What if you could reprogram your brain in just ten seconds, well, we can at least trick our mind to for a short while, and the impact can be great.
I remember when I was teaching years ago and I had one class who were particularly tired because they had just come from a physical education class just before which put them through a lot of energy use.
I also had a lesson plan that would require them to expel some mental energy though so I had to think of how to bring them out of their growing slumber.
I’d been teaching this class for nearly a year, as part of my 2-year teaching experiment in South Korea, and they would normally be pretty energetic and look forward to the lesson.
I didn’t take their lack of energy personally but I knew I had to do something to bring them around so I just tried something out of the blue after I for a split moment put my hands over my eyes to have a quick escape from the situation to get my mind thinking quickly.
Then I thought. ‘Well, why not try that!’
I’d read years ago about how our brains are only ever capable of thinking in sequential ‘one process after another’ ways.
We can only compute one bit of information after another had been processed, and even though it might seem that we are doing many things at once, especially today in an attention-demanding and distracting world, we are still only ever following a sequential process – just our minds become more apt at doing so with practice.
You could lift up a pencil and eraser at the same time but your brain with be instructing you to first notice the pencil, then the eraser, and then execute the order to lift them both up at the same time.
So, in that split moment, I realized that to change something you simply have to change the process of our thoughts in exact time. In other words, by putting my hands over my eyes I had a brief second to extinguish thoughts or distractions of an energy-less class whose attention had gone and to simply focus on what I could do to solve it.
My mind instantly cleared and found the answer straight away simply because it was reprogrammed to execute a different order.
I tried the same with the class.
I asked them to ‘sleep’ for 10 seconds. They were confused at such a request. They only ever hear ‘study’.
The opportunity to sleep was too good for them to pass up, but most importantly it took their minds away from thinking they couldn’t study as they were too tired to actually doing something completely different.
This instantly calmed their minds (well it did on the second time of trying). I had to try it twice as the first 10 seconds were filled more in confusion than in production, but the second time the whole class joined and they all just calmed down and relaxed their worries.
This is like an instant game of meditation.
While it wouldn’t help them get deeper in thought or build momentum through motivation or action, it was a practice that would help them just quickly ‘let go’ and ‘reset’ of excuses or moans.
I found that this method worked really well in dealing with adults as well as kids.
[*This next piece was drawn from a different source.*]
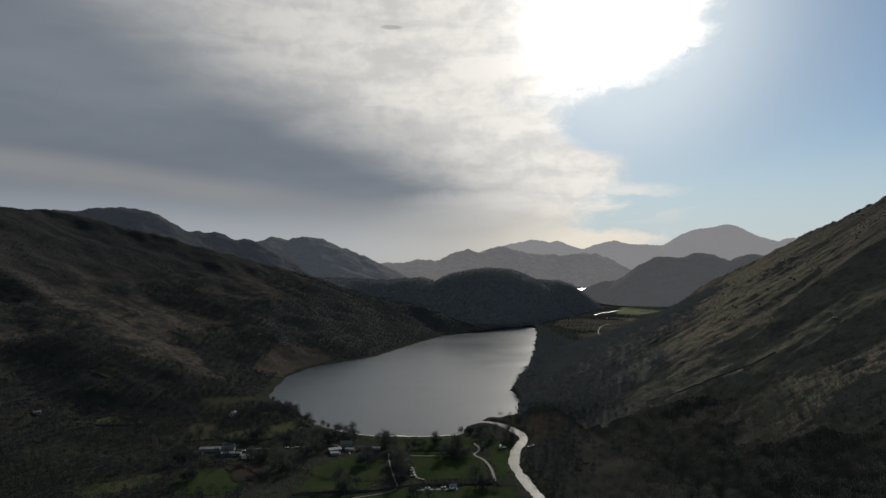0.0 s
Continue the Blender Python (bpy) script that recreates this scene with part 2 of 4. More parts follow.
def twig_material(name, dark, light, thin=0.38):
    mat, k = material(name)
    r = k.add("ShaderNodeNewGeometry").outputs["Random Per Island"]
    o = k.add("ShaderNodeObjectInfo").outputs["Random"]
    p = k.add("ShaderNodeTexCoord").outputs["Object"]
    f = k.m("ADD", k.m("MULTIPLY", r, 0.08), k.m("MULTIPLY", o, 0.5))
    f = k.m("ADD", f, k.m("MULTIPLY", k.step(k.noise(p, 0.09, 3), 0.35, 0.65), 0.45), clamp=True)
    stand = k.step(k.noise(p, 0.021, 3, 0.6, 0.6), 0.36, 0.64, -0.2, 0.2)
    colour = k.mix(k.m("ADD", f, stand, clamp=True), dark, light)
    finish(k, colour, 0.9, specular=0.0)
    # slim round twigs show a lit edge from behind
    out = [n for n in k.tree.nodes if n.type == "OUTPUT_MATERIAL"][0]
    body = out.inputs[0].links[0].from_socket
    edge = k.add("ShaderNodeBsdfTranslucent")
    k.put(edge.inputs[0], colour)
    both = k.add("ShaderNodeMixShader")
    both.inputs[0].default_value = thin
    k.tree.links.new(body, both.inputs[1])
    k.tree.links.new(edge.outputs[0], both.inputs[2])
    k.tree.links.new(both.outputs[0], out.inputs[0])
    return mat


ROCK = (0.085, 0.084, 0.082)
# the shaded upper and southern face is darkened through the colour
M_MOUNTAIN = moor("mountain_grass", (0.104, 0.101, 0.075), (0.136, 0.115, 0.091), (0.036, 0.037, 0.036), (0.092, 0.087, 0.08), 0.54, stripe=(0.32, 1.0, 0.5), shade_heights=(130, 330), shade_south=420.0)
# cloud shade over this hill is put into its low colours, darkest high up
M_LEFT = moor("moorland", (0.025, 0.026, 0.025), (0.082, 0.068, 0.055), (0.014, 0.016, 0.018), (0.060, 0.056, 0.052), 0.74, stripe=(0.2, 0.2, 2.0), shade_heights=(110, 220), shade_south=-9000.0)
# the wooded hill's soil is paled: distance haze put into its colours
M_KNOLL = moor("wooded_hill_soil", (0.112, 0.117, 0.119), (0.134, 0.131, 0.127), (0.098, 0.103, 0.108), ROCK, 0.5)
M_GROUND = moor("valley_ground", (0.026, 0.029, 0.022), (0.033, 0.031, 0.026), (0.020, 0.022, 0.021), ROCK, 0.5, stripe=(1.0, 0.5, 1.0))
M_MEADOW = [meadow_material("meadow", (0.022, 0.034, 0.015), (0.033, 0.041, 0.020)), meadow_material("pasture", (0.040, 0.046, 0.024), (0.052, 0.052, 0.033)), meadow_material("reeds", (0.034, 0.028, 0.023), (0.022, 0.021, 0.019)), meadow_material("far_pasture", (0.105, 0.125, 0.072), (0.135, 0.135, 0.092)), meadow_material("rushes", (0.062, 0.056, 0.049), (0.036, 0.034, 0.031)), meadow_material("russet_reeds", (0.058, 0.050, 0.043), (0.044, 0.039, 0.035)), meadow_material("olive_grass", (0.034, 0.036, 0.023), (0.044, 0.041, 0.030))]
M_LAKE = water_material("lake_water", 0.21, 0.28, (0.020, 0.034, 0.046), 0.235)
M_RIVER = water_material("river_water", 0.45, 0.8, (0.06, 0.062, 0.062), 0.02)
M_FARWATER = water_material("far_water", 0.3, 0.4, (0.03, 0.03, 0.03), 0.3)
M_TWIG = twig_material("bare_twigs", (0.027, 0.032, 0.030), (0.116, 0.114, 0.100), 0.2)
M_WOOD = twig_material("far_twigs", (0.023, 0.028, 0.030), (0.056, 0.061, 0.062), 0.12)
# twigs on that hill, with haze mixed into a pale blue-grey colour
M_HAZED_HILLWOOD = twig_material("hill_twigs", (0.112, 0.120, 0.124), (0.140, 0.146, 0.148), 0.12)
M_FARWOOD = twig_material("far_hill_twigs", (0.043, 0.047, 0.047), (0.058, 0.060, 0.058), 0.04)
M_UNDER = moor("undergrowth", (0.046, 0.047, 0.045), (0.056, 0.052, 0.047), (0.036, 0.038, 0.038), ROCK, 0.5)
# bare twigs of the east shore, lifted towards grey-blue in place of haze
M_HAZED_SHORE = twig_material("shore_twigs", (0.076, 0.084, 0.089), (0.112, 0.119, 0.124), 0.12)
M_LITTER = meadow_material("leaf_litter", (0.024, 0.026, 0.024), (0.035, 0.033, 0.029))
# bracken with haze put into its colour, far paler than M_BANK
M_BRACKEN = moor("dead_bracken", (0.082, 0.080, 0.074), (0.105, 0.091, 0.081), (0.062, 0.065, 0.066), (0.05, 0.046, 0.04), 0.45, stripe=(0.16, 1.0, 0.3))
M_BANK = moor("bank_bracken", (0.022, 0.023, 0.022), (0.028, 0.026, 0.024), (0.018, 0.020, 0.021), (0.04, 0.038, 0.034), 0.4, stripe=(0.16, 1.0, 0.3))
M_BARK = plain("bark", (0.062, 0.057, 0.052), 0.95, 2.0)
M_TRACK = plain("gravel_track", (0.09, 0.088, 0.084), 0.95, 1.0, 0.25)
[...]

Adults were more reluctant as they were skeptical to do such an irresponsible thing in their minds – they clearly needed more practice at it to let go and understand its benefits, but they too found a benefit of resetting to change the mind into a state of what I call ‘quick adaption’.
I also tried this with a group of design interns to help them learn how to be creative in multiple disciplines at once, and they found they could move from one project to another a lot smoother with this quick reset strategy.
It’s not the same as thinking you can multi-task.
Remember our minds can only ever do something one after another, so multi-tasking isn’t ever easy or even desired, but resetting on the other hand is a useful remedy (the conscious quick adaption anyway, not the overnight reset our minds do after sleeping which requires a whole different strategy to wake up from).
Anyway, whenever someone seems to have something on their mind or seems too tired to focus, I just go through this magic little trick with them, and 9 times out of 10 they find they’re refreshed and ready to go again.
I do say ‘trick’ though as this is really just that. It tricks the mind into alternative action by taking our mind away from other stresses.
However, it’s not something that leads towards long-term adaptability – that requires a lot more practice as Richly Wills demonstrates through The Creative Eye course.
It won’t work all the time either. Sometimes the person might actually fall asleep if they were that tired! Then again, if they are that tired then clearly sleep is their more essential need right at that moment (read ‘why sleep is our most vital foundation to a good life‘).
Trying to reset to focus and learn just wouldn’t work if a mind is truly exhausted.
Most of the time though it does the trick, and best yet, it really only takes around 10 seconds to reprogram our mind’s currently active processes.
Give it a go. Here’s the technique:
Put your hands over your eyes, thumbs plugging your ears, with your head down sat at a desk (obviously not when you are being active, like driving). Then just count slowly to yourself.
In 10 seconds if you just let go then you will be cleared for your mind to now work on something else!